#### Stated goal
Output every line exactly as written. Leave out pictures.

#### Given data
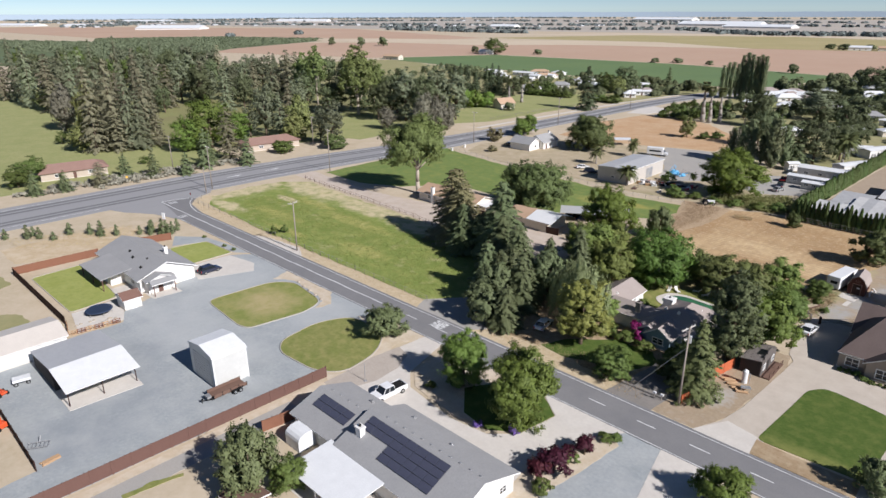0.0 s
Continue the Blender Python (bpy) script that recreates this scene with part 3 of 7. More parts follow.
def palm(key, name, h, rad, fronds, trunk_r, seed=1, fan=False):
    """A bare stem with a head of arching fronds: pairs of leaflets along a bent rib, or a fan of blades at its end."""
    r = np.random.default_rng(seed)
    tri = []
    top = np.array([0, 0, h * 0.93])
    for i in range(fronds):
        a, up = r.uniform(0, math.tau), r.uniform(-0.75, 1.15)
        L = rad * r.uniform(0.8, 1.1)
        dirn = np.array([math.cos(a), math.sin(a), 0.0])
        side = np.array([-math.sin(a), math.cos(a), 0.0])

        def rib(t):
            return top + dirn * L * t * math.cos(up * 0.85) + np.array([0, 0, L * (t * math.sin(up) - 0.55 * t * t * (1.05 - 0.35 * up))])
        if fan:
            c, e = rib(0.5), rib(0.62)
            ax = (e - c) / np.linalg.norm(e - c)
            for k in range(11):
                b = (k - 5) * 0.30
                v = ax * math.cos(b) + side * math.sin(b)
                w = np.cross(v, np.cross(ax, side)) * 0.05 * L
                tip = c + v * L * 0.5 - np.array([0, 0, 0.06 * L * abs(b)])
                tri.append((c + w, tip, c - w))
        else:
            for k in range(13):
                t = 0.10 + 0.88 * k / 12
                p, q = rib(t), rib(min(1.0, t + 0.07))
                ax = (q - p) / (np.linalg.norm(q - p) + 1e-9)
                n = 0.24 * L * math.sin(min(3.0, 0.5 + 2.5 * t))
                for sg in (-1, 1):
                    tip = p + (side * sg * 0.75 + ax * 0.75) * n - np.array([0, 0, 0.18 * n])
                    tri.append((p, tip, q + ax * 0.02 * L))
    co = np.array(tri).reshape(-1, 3)
    m = len(tri)
    me = bpy.data.meshes.new(key + "_crown")
    me.vertices.add(3 * m)
    me.vertices.foreach_set("co", co.astype(np.float32).ravel())
    me.loops.add(3 * m)
    me.loops.foreach_set("vertex_index", np.arange(3 * m, dtype=np.int32))
    me.polygons.add(m)
    me.polygons.foreach_set("loop_start", np.arange(0, 3 * m, 3, dtype=np.int32))
    me.update()
    me.validate()
    me.materials.append(L_PALM)
    SPECIES[key] = (name, trunk_mesh(key + "_trunk", h * 0.94, trunk_r, [], PALMBARK, seed), me, h, rad)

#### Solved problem
0.0 s
Continue the Blender Python (bpy) script that recreates this scene with part 3 of 7. More parts follow.
def palm(key, name, h, rad, fronds, trunk_r, seed=1, fan=False):
    """A bare stem with a head of arching fronds: pairs of leaflets along a bent rib, or a fan of blades at its end."""
    r = np.random.default_rng(seed)
    tri = []
    top = np.array([0, 0, h * 0.93])
    for i in range(fronds):
        a, up = r.uniform(0, math.tau), r.uniform(-0.75, 1.15)
        L = rad * r.uniform(0.8, 1.1)
        dirn = np.array([math.cos(a), math.sin(a), 0.0])
        side = np.array([-math.sin(a), math.cos(a), 0.0])

        def rib(t):
            return top + dirn * L * t * math.cos(up * 0.85) + np.array([0, 0, L * (t * math.sin(up) - 0.55 * t * t * (1.05 - 0.35 * up))])
        if fan:
            c, e = rib(0.5), rib(0.62)
            ax = (e - c) / np.linalg.norm(e - c)
            for k in range(11):
                b = (k - 5) * 0.30
                v = ax * math.cos(b) + side * math.sin(b)
                w = np.cross(v, np.cross(ax, side)) * 0.05 * L
                tip = c + v * L * 0.5 - np.array([0, 0, 0.06 * L * abs(b)])
                tri.append((c + w, tip, c - w))
        else:
            for k in range(13):
                t = 0.10 + 0.88 * k / 12
                p, q = rib(t), rib(min(1.0, t + 0.07))
                ax = (q - p) / (np.linalg.norm(q - p) + 1e-9)
                n = 0.24 * L * math.sin(min(3.0, 0.5 + 2.5 * t))
                for sg in (-1, 1):
                    tip = p + (side * sg * 0.75 + ax * 0.75) * n - np.array([0, 0, 0.18 * n])
                    tri.append((p, tip, q + ax * 0.02 * L))
    co = np.array(tri).reshape(-1, 3)
    m = len(tri)
    me = bpy.data.meshes.new(key + "_crown")
    me.vertices.add(3 * m)
    me.vertices.foreach_set("co", co.astype(np.float32).ravel())
    me.loops.add(3 * m)
    me.loops.foreach_set("vertex_index", np.arange(3 * m, dtype=np.int32))
    me.polygons.add(m)
    me.polygons.foreach_set("loop_start", np.arange(0, 3 * m, 3, dtype=np.int32))
    me.update()
    me.validate()
    me.materials.append(L_PALM)
    SPECIES[key] = (name, trunk_mesh(key + "_trunk", h * 0.94, trunk_r, [], PALMBARK, seed), me, h, rad)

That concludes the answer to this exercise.